Lines that hold the string "stands" are to be counted; give only their number.

##########

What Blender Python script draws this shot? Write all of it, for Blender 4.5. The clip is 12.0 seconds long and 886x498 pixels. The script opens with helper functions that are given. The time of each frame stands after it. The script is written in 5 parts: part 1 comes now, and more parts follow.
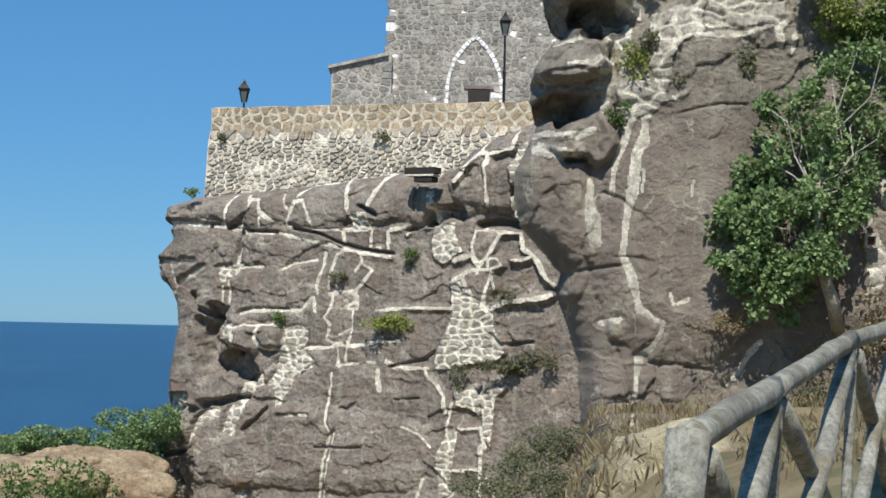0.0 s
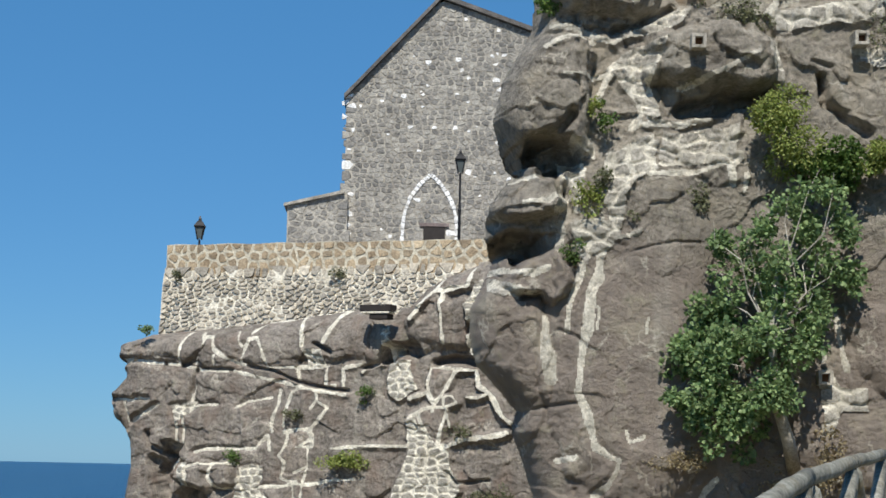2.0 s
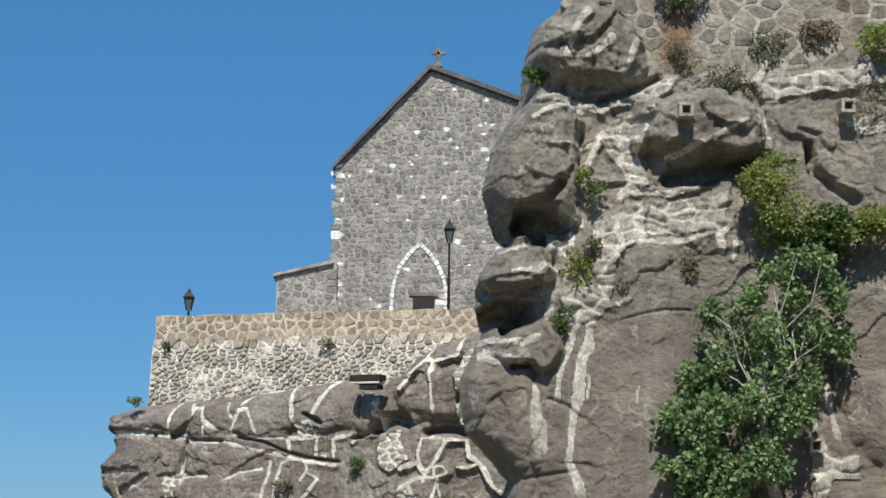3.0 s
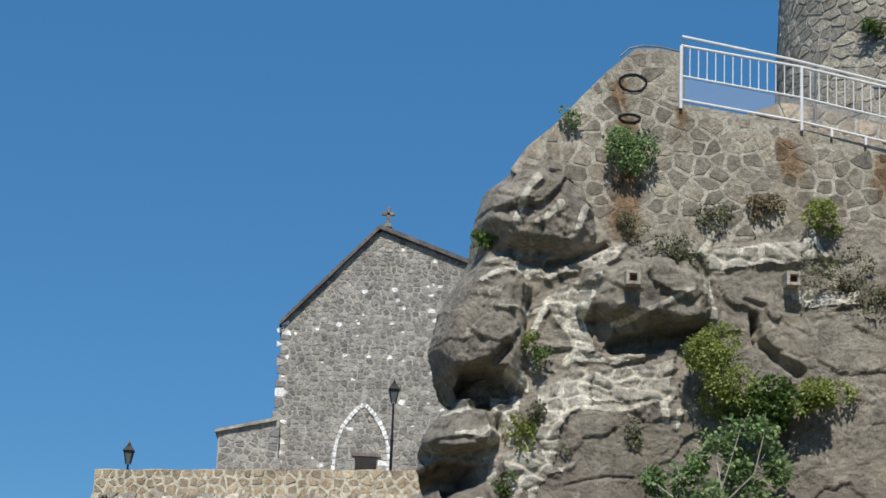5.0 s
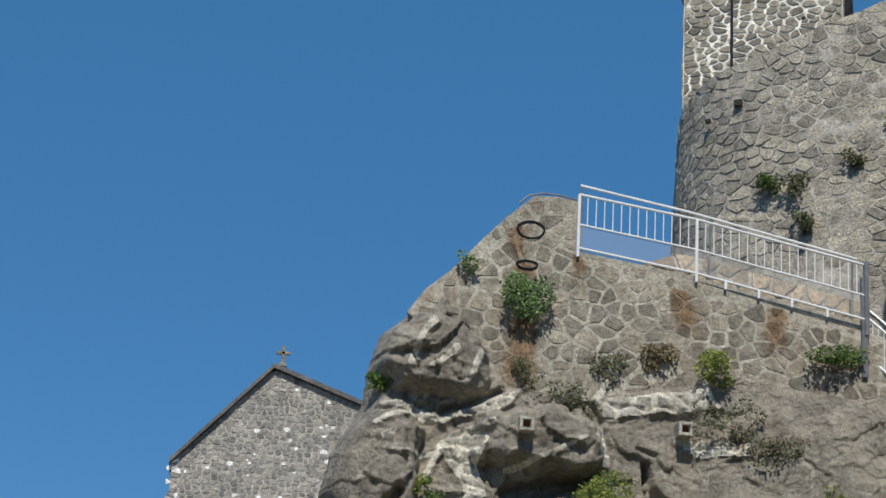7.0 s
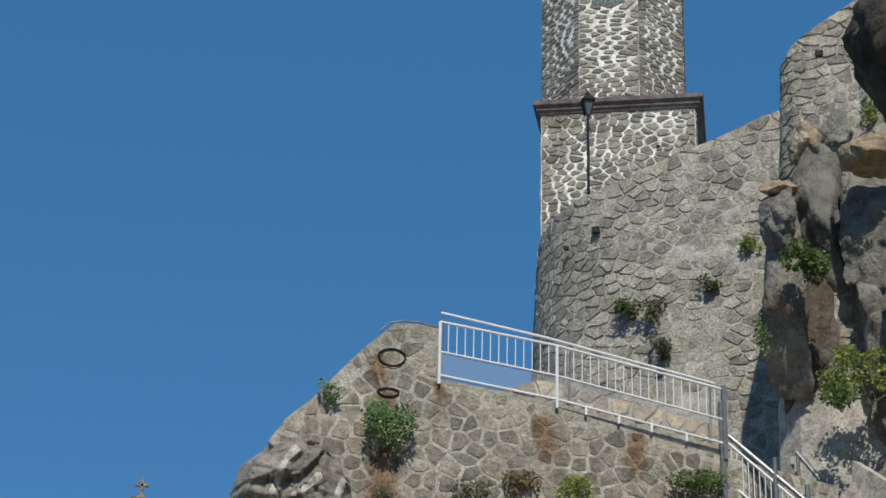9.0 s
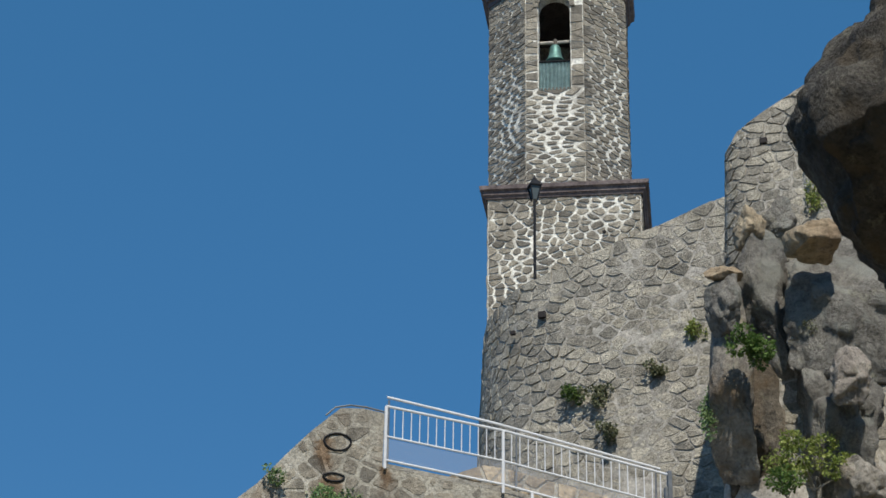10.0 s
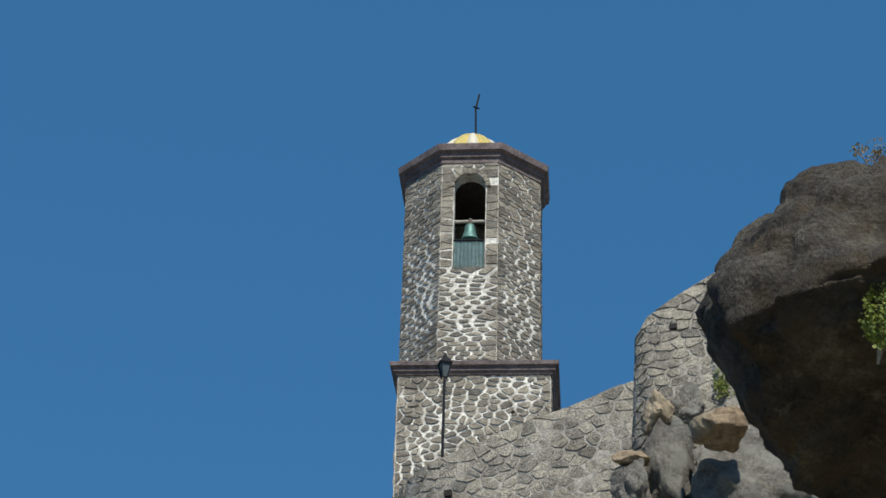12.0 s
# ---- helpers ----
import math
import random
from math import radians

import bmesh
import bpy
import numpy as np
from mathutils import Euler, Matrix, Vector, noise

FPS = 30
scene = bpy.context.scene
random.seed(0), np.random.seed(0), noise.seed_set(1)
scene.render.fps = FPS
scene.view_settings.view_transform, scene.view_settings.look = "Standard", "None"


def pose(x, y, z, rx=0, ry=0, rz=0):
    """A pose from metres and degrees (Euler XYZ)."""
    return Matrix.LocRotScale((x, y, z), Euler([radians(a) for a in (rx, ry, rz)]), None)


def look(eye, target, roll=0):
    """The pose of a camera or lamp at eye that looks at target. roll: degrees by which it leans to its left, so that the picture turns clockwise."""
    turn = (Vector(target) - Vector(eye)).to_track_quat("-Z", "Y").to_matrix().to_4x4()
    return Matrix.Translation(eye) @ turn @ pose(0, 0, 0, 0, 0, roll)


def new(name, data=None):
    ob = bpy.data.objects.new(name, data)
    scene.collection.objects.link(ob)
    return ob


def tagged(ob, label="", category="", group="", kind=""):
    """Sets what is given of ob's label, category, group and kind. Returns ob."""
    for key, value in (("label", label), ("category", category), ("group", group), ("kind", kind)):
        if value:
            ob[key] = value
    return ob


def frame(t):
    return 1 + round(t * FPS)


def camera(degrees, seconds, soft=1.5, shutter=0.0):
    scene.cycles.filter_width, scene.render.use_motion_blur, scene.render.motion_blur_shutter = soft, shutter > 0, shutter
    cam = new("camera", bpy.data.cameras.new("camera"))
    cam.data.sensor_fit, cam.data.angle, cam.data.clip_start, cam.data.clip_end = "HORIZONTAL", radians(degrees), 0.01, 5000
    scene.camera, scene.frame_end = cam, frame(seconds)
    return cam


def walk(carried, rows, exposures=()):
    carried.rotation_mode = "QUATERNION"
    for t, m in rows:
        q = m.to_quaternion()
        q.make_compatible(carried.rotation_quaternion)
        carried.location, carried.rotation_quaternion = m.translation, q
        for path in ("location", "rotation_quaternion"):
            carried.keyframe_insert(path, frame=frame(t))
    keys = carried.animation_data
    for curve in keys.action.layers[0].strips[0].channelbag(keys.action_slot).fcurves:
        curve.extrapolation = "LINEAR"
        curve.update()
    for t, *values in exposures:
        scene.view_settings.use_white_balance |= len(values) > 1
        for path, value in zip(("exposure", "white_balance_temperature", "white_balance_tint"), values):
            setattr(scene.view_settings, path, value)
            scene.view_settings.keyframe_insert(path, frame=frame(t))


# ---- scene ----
# ---- camera: held in the hand, turning where it stands, long lens ----
EYE = Vector((0.0, 0.0, 1.6))
cam = camera(26.39, 12.0, soft=1.6)
TURNS = [(0, 0.079, 2.250, 1.356), (0.5, 0.438, 3.171, 1.231), (1, 0.637, 4.303, 1.215), (1.5, 0.853, 5.448, 1.051),
         (2, 1.338, 6.440, 1.267), (2.5, 1.446, 7.387, 1.264), (3, 1.624, 8.552, 0.888), (5, 3.134, 13.473, 2.342),
         (5.5, 3.699, 14.718, 2.452), (6, 4.397, 15.875, 2.742), (6.5, 5.068, 16.791, 2.944), (7, 6.170, 17.927, 3.209),
         (9, 10.494, 21.961, 1.306), (9.5, 11.315, 23.196, 0.770), (10, 12.200, 24.546, 0.895), (10.5, 13.018, 25.821, 1.232),
         (11, 13.858, 27.231, 1.756), (11.5, 14.535, 28.535, 1.987), (12, 15.084, 29.927, 1.646)]
rows = []
for t, yaw, up, lean in TURNS:
    y, p = radians(yaw), radians(up)
    rows.append((t, look(EYE, EYE + Vector((math.sin(y) * math.cos(p), math.cos(y) * math.cos(p), math.sin(p))), lean)))
walk(cam, rows, [(0.0, 0.39), (3.0, 0.29), (6.0, 0.13), (12.0, 0.06)])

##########

=== ANSWER TO THIS EXERCISE ===
2